Van drivers are facing annual insurance price rises of 29.5% as new compensation rules and tax increases have sent premiums soaring.

According to insurance market research experts Consumer Intelligence, average bills are now £1,636 with prices soaring in the past three months as the decision by regulators to slash the discount or Ogden rate governing payouts in major personal injury claims to minus 0.75% from 2.5% came into effect. The increase in Insurance Premium Tax at the start of June and rising claims costs are piling on the pain for self-employed workers relying on vans for work.

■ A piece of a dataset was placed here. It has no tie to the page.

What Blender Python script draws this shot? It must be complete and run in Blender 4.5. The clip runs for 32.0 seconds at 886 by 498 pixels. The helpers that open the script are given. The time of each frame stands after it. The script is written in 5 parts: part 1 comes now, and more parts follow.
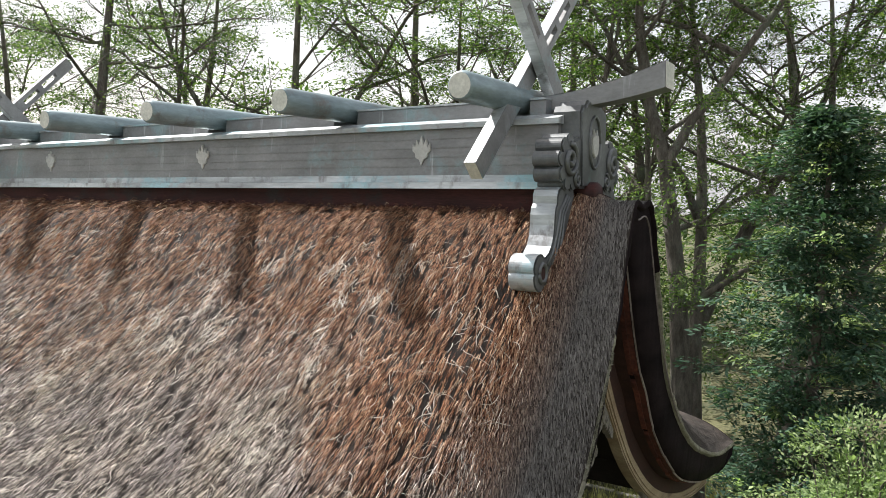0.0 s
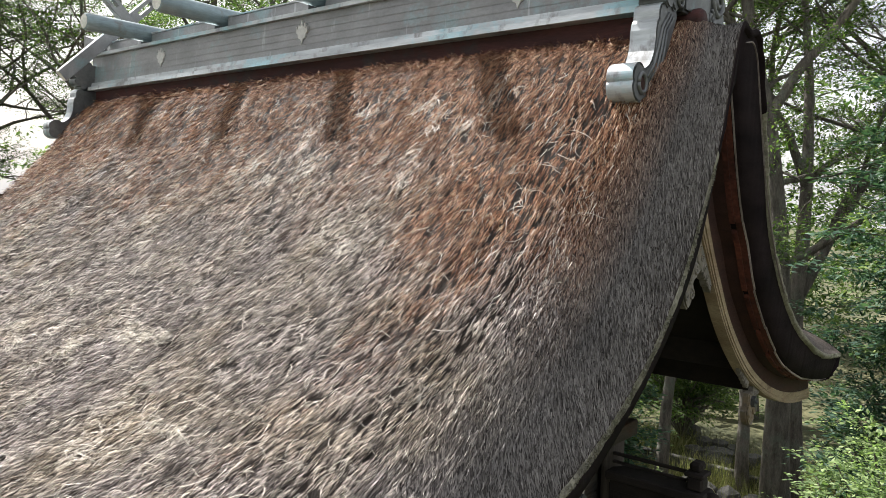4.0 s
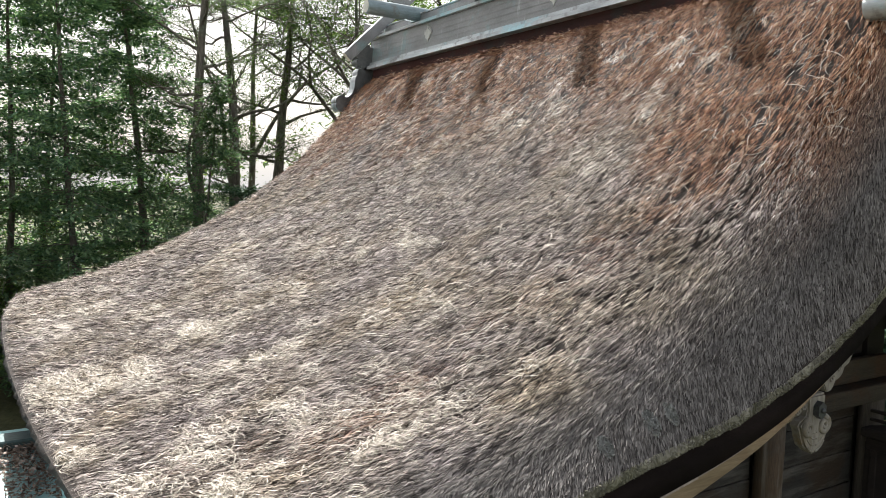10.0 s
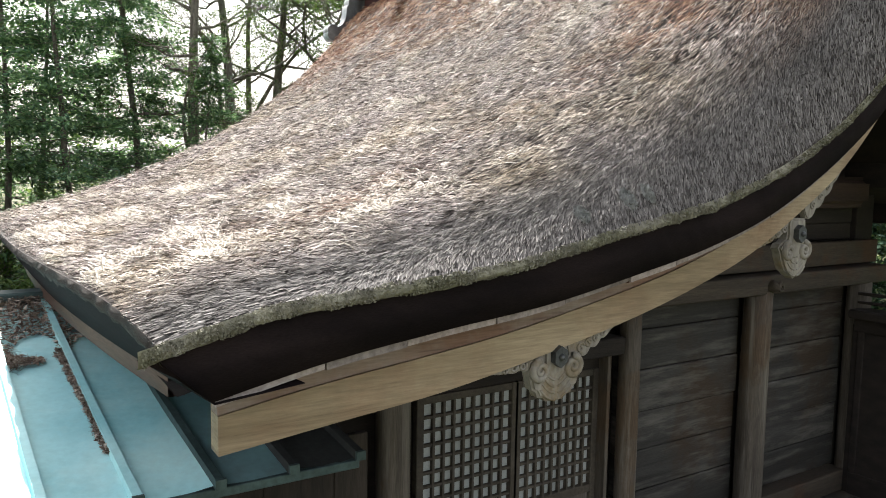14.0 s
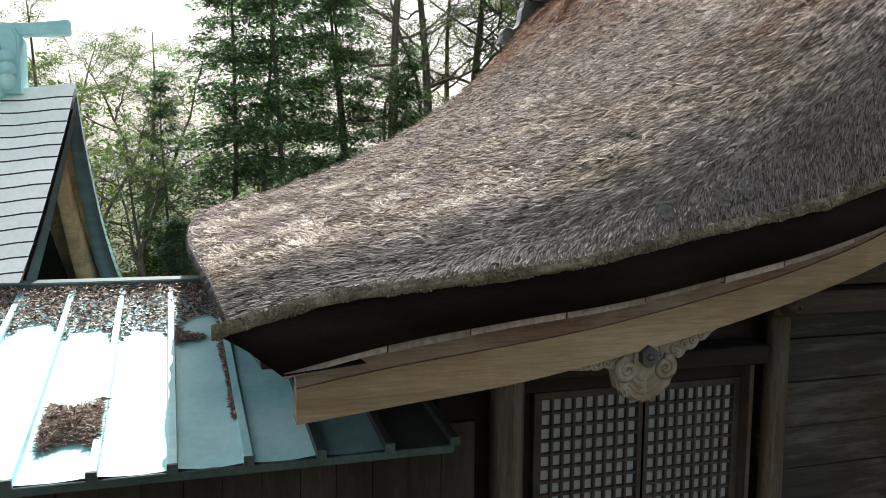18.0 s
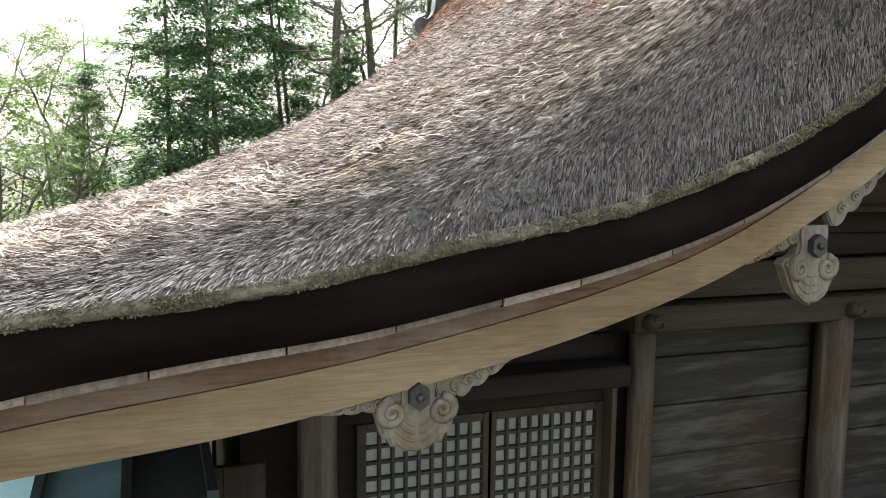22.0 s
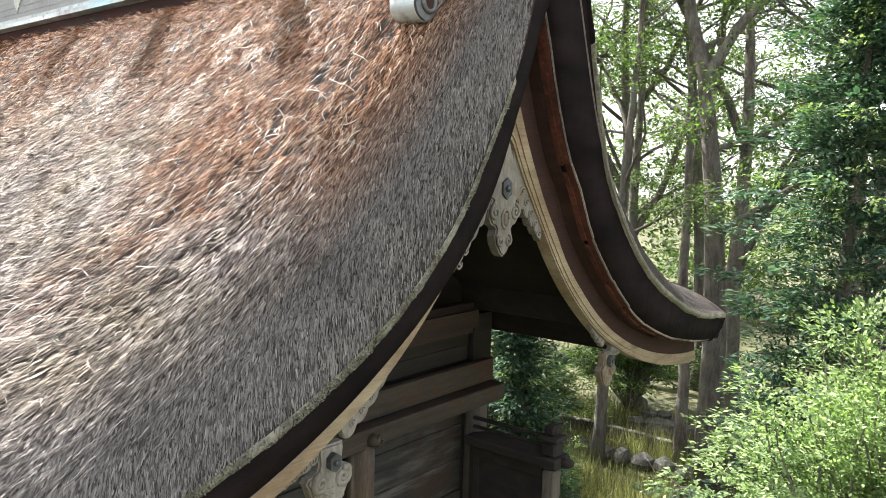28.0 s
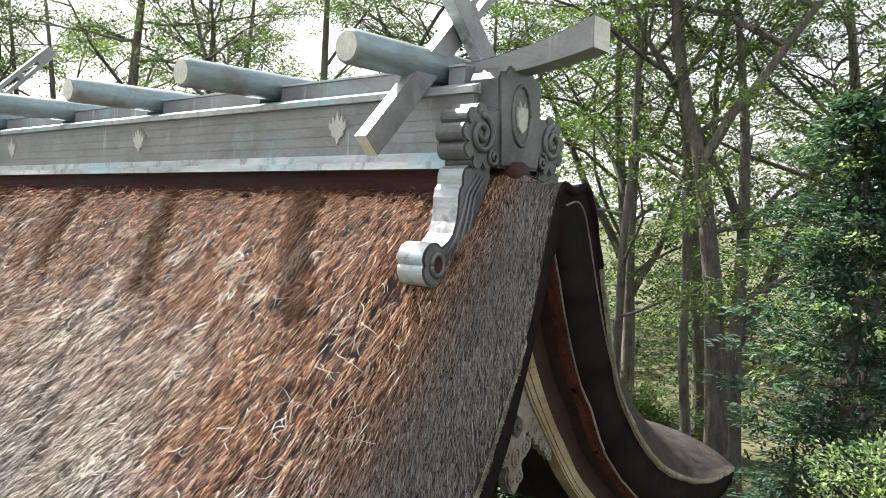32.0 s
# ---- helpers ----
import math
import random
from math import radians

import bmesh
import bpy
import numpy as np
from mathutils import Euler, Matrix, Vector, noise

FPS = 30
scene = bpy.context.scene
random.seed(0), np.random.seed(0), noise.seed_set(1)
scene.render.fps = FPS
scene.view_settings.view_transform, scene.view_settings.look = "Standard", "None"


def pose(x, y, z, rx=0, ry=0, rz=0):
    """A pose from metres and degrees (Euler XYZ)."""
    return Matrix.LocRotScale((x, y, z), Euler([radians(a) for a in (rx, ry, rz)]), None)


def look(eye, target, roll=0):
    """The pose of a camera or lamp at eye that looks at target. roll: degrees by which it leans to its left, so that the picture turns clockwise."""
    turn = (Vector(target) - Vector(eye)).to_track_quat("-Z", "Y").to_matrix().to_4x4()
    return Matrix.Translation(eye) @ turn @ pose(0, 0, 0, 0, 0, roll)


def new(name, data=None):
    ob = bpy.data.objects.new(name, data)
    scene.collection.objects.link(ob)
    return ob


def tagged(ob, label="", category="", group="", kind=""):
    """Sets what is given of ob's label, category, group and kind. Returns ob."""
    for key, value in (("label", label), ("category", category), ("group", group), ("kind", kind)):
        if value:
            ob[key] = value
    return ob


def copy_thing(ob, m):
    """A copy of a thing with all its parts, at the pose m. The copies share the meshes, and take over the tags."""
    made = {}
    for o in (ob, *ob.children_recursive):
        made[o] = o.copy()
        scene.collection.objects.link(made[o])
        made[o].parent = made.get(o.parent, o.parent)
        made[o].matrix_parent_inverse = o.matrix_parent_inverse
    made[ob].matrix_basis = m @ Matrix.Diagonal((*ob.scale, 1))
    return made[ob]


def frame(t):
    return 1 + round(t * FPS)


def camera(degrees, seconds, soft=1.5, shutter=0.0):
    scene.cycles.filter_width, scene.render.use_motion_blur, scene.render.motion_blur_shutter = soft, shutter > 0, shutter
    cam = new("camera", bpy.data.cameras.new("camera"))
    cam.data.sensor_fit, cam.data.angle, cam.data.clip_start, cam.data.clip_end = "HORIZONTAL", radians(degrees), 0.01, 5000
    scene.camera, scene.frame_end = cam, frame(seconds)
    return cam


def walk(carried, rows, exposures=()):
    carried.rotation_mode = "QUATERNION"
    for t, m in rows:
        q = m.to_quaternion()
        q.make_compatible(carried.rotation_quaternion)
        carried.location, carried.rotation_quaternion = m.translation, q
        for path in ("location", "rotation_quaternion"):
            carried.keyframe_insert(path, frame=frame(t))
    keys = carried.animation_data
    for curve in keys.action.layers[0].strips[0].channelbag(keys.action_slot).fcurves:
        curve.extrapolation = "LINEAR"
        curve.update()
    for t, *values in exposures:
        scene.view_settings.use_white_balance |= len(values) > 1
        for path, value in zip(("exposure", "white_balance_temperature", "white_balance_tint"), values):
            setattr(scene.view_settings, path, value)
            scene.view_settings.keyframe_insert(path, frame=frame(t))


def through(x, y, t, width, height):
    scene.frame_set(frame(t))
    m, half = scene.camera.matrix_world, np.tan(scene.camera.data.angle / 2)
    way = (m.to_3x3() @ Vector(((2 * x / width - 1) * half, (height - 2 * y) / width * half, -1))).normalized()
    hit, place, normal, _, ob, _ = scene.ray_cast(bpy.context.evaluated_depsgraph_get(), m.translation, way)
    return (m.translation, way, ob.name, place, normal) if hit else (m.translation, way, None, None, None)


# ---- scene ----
cam = camera(61.4, 32.0, soft=0.8)
PATH = [
    (0, (0.903, 1.012, 8.151), (-0.165, 2.697, 8.011), 0.6),
    (0.5, (0.923, 1.025, 7.858), (-0.145, 2.71, 7.715), 0.7),
    (1, (0.931, 1.065, 7.576), (-0.139, 2.748, 7.431), 0.8),
    (1.5, (0.902, 1.058, 7.475), (-0.167, 2.743, 7.331), 0.9),
    (2, (0.88, 1.031, 7.202), (-0.189, 2.715, 7.061), 0.9),
    (2.5, (0.904, 1.019, 7.006), (-0.167, 2.701, 6.861), 0.9),
    (3.5, (0.911, 0.995, 6.885), (-0.227, 2.633, 6.748), 1.3),
    (4.5, (0.919, 0.975, 6.845), (-0.481, 2.398, 6.715), 2.0),
    (5, (0.944, 0.999, 6.854), (-0.584, 2.282, 6.713), 1.6),
    (5.5, (0.95, 0.986, 6.856), (-0.688, 2.124, 6.708), 1.6),
    (6, (0.938, 0.962, 6.857), (-0.755, 2.016, 6.706), 1.6),
    (6.5, (0.944, 0.96, 6.859), (-0.749, 2.014, 6.707), 1.6),
    (7, (1.008, 0.884, 6.852), (-0.682, 1.942, 6.699), 1.7),
    (7.5, (1.159, 0.765, 6.849), (-0.531, 1.825, 6.696), 1.7),
    (8, (1.153, 0.75, 6.704), (-0.535, 1.812, 6.552), 1.8),
    (8.5, (1.151, 0.814, 6.493), (-0.535, 1.878, 6.335), 1.8),
    (9, (1.122, 0.81, 6.413), (-0.562, 1.877, 6.253), 1.7),
    (9.5, (1.163, 0.756, 6.381), (-0.52, 1.823, 6.219), 1.7),
    (10, (1.334, 0.597, 6.385), (-0.349, 1.664, 6.223), 1.7),
    (10.5, (1.447, 0.533, 6.308), (-0.237, 1.599, 6.144), 1.6),
    (11, (1.438, 0.555, 6.145), (-0.247, 1.62, 5.976), 1.5),
    (11.5, (1.428, 0.572, 5.961), (-0.256, 1.637, 5.785), 1.4),
    (12, (1.432, 0.577, 5.805), (-0.252, 1.64, 5.622), 1.3),
    (12.5, (1.443, 0.585, 5.703), (-0.241, 1.648, 5.513), 1.3),
    (13, (1.478, 0.594, 5.592), (-0.205, 1.657, 5.397), 1.1),
    (13.5, (1.498, 0.612, 5.501), (-0.184, 1.677, 5.304), 1.0),
    (15.5, (1.643, 0.781, 5.465), (-0.034, 1.853, 5.268), 0.9),
    (16, (1.814, 1.013, 5.467), (0.142, 2.092, 5.272), 1.0),
    (16.5, (1.876, 1.089, 5.472), (0.165, 2.105, 5.276), 0.9),
    (17, (1.854, 1.068, 5.468), (0.023, 1.848, 5.27), 0.6),
    (17.5, (1.84, 1.055, 5.465), (-0.027, 1.744, 5.266), 0.6),
    (18, (1.838, 1.054, 5.468), (-0.068, 1.627, 5.267), 0.5),
    (18.5, (1.83, 1.071, 5.466), (-0.079, 1.634, 5.263), 0.5),
    (19, (1.841, 1.154, 5.463), (-0.067, 1.719, 5.261), 0.6),
    (19.5, (1.882, 1.318, 5.468), (-0.025, 1.886, 5.264), 0.6),
    (20, (1.919, 1.583, 5.462), (0.014, 2.159, 5.261), 0.6),
    (20.5, (1.81, 1.857, 5.469), (-0.093, 2.439, 5.269), 0.7),
    (21, (1.575, 2.07, 5.469), (-0.327, 2.653, 5.267), 0.6),
    (21.5, (1.503, 2.123, 5.468), (-0.4, 2.703, 5.264), 0.6),
    (22, (1.493, 2.103, 5.475), (-0.387, 2.752, 5.27), 0.7),
    (22.5, (1.495, 2.099, 5.475), (-0.311, 2.934, 5.272), 0.9),
    (23, (1.501, 2.109, 5.47), (-0.209, 3.128, 5.269), 1.2),
    (23.5, (1.51, 2.129, 5.463), (-0.084, 3.321, 5.27), 1.4),
    (24, (1.549, 2.162, 5.449), (0.084, 3.512, 5.263), 1.5),
    (24.5, (1.534, 2.187, 5.457), (0.223, 3.687, 5.275), 2.0),
    (25.0, (1.54, 2.17, 5.51), (0.326, 3.747, 5.335), 2.2),
    (25.75, (1.552, 2.135, 5.74), (0.338, 3.712, 5.568), 2.3),
    (26.5, (1.565, 2.094, 6.021), (0.353, 3.676, 5.852), 2.4),
    (27, (1.61, 2.09, 6.141), (0.392, 3.667, 5.971), 2.1),
    (27.5, (1.631, 2.103, 6.39), (0.405, 3.673, 6.214), 1.9),
    (28, (1.638, 2.132, 6.627), (0.41, 3.7, 6.443), 1.8),
    (28.5, (1.605, 2.155, 6.789), (0.384, 3.729, 6.611), 1.5),
    (29, (1.625, 2.102, 6.892), (0.402, 3.677, 6.74), 1.0),
    (29.5, (1.581, 2.073, 7.066), (0.36, 3.65, 6.918), 1.0),
    (30, (1.526, 2.095, 7.235), (0.305, 3.672, 7.089), 1.0),
    (30.5, (1.46, 2.177, 7.394), (0.239, 3.755, 7.251), 1.0),
    (31, (1.414, 2.247, 7.572), (0.194, 3.826, 7.435), 1.1),
    (31.5, (1.405, 2.234, 7.79), (0.185, 3.813, 7.654), 1.1),
    (32, (1.407, 2.221, 8.011), (0.189, 3.802, 7.883), 1.1),
]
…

The company’s analysis found that drivers using their vans as car substitutes have suffered the biggest rises – average premiums for “social, domestic and pleasure” cover increased 33.5% in the year to June. Drivers relying on their vans for work are regarded as a better risk – but premiums for “carriage of own goods policies” were still 28.4% higher over the year.

“The acceleration in insurance costs for van drivers is down to the Ogden changes in March with tax rises and claim costs adding to the pressure,” John Blevins, a Consumer Intelligence pricing expert, said. “Before the Odgen rules came into effect in March, prices were rising by around 1% a month and then rocketed by 11.4% in April with the Insurance Premium Tax rise in June adding another 2%.

“Choosing the correct cover is vital and opting for carriage of own goods where appropriate will reduce premiums, as will shopping around as prices vary month on month and between providers.”